## BEGIN
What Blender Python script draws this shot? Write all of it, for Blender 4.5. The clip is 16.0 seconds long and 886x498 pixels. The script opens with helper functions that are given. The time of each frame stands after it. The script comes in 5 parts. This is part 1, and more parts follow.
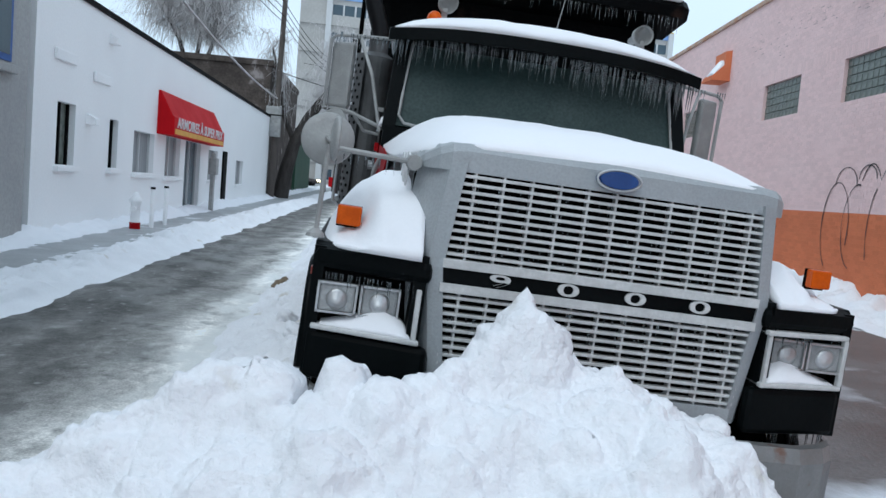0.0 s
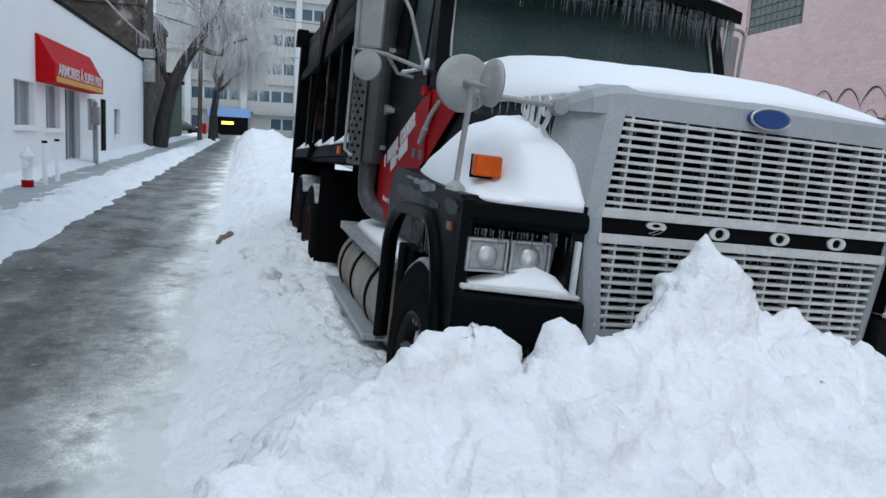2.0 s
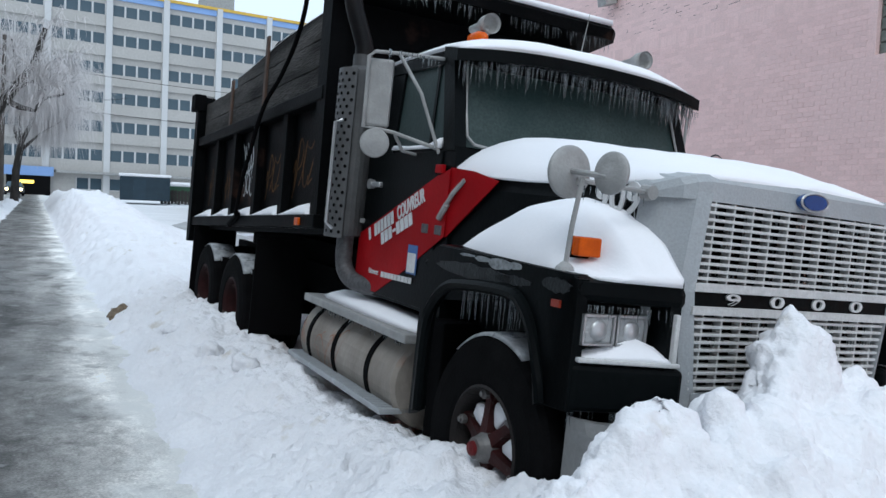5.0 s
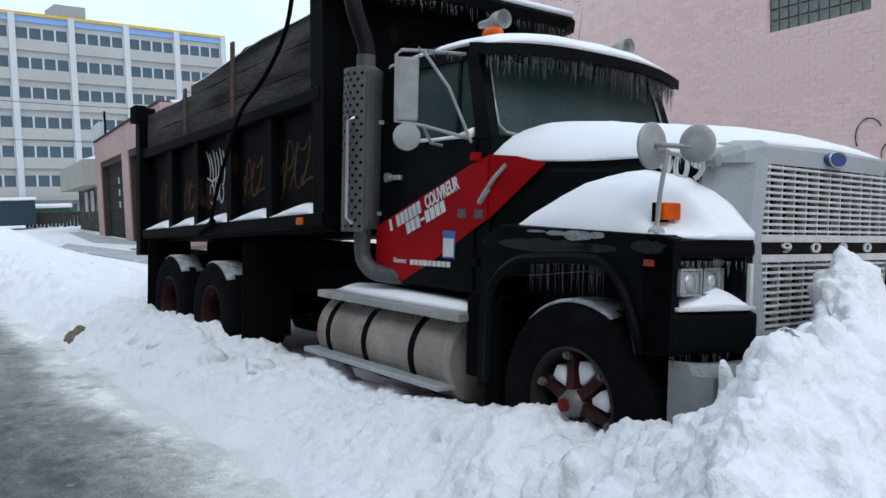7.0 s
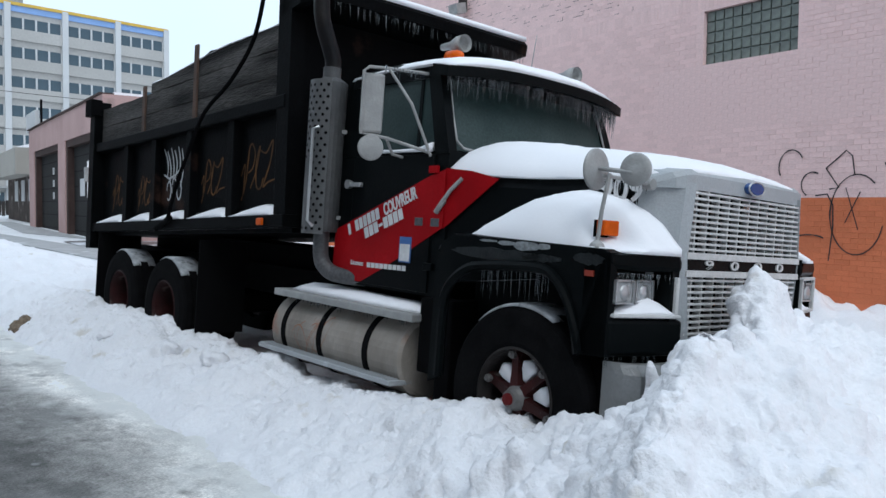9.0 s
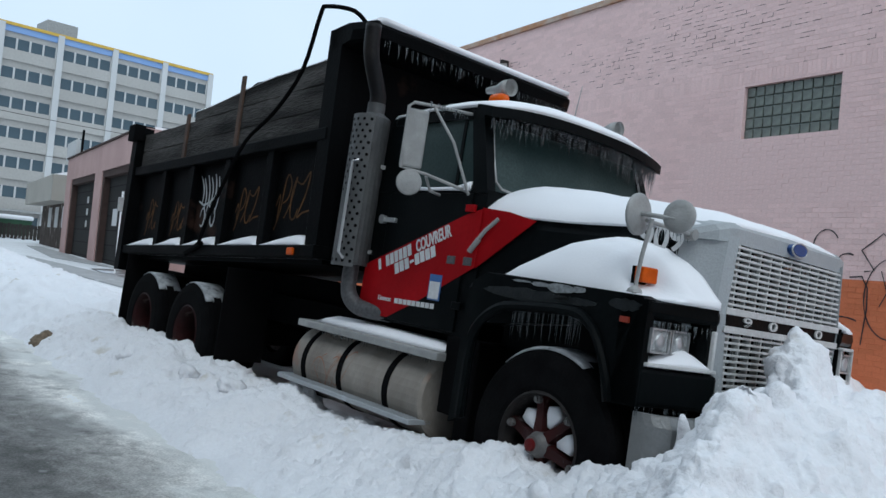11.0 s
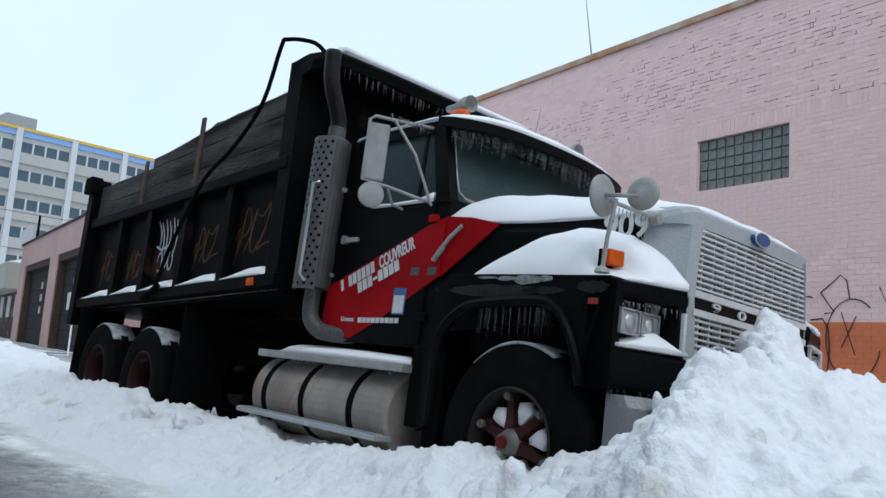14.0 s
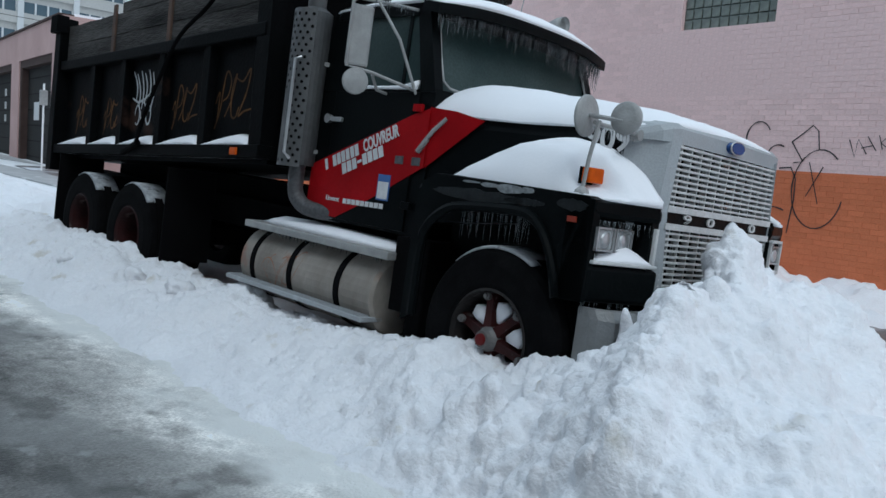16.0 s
## END
Task details: Every line of the data above should be quoted exactly. Omit the pictures.

Reply to the exercise:
What Blender Python script draws this shot? Write all of it, for Blender 4.5. The clip is 16.0 seconds long and 886x498 pixels. The script opens with helper functions that are given. The time of each frame stands after it. The script comes in 5 parts. This is part 1, and more parts follow.
0.0 s
2.0 s
5.0 s
7.0 s
9.0 s
11.0 s
14.0 s
16.0 s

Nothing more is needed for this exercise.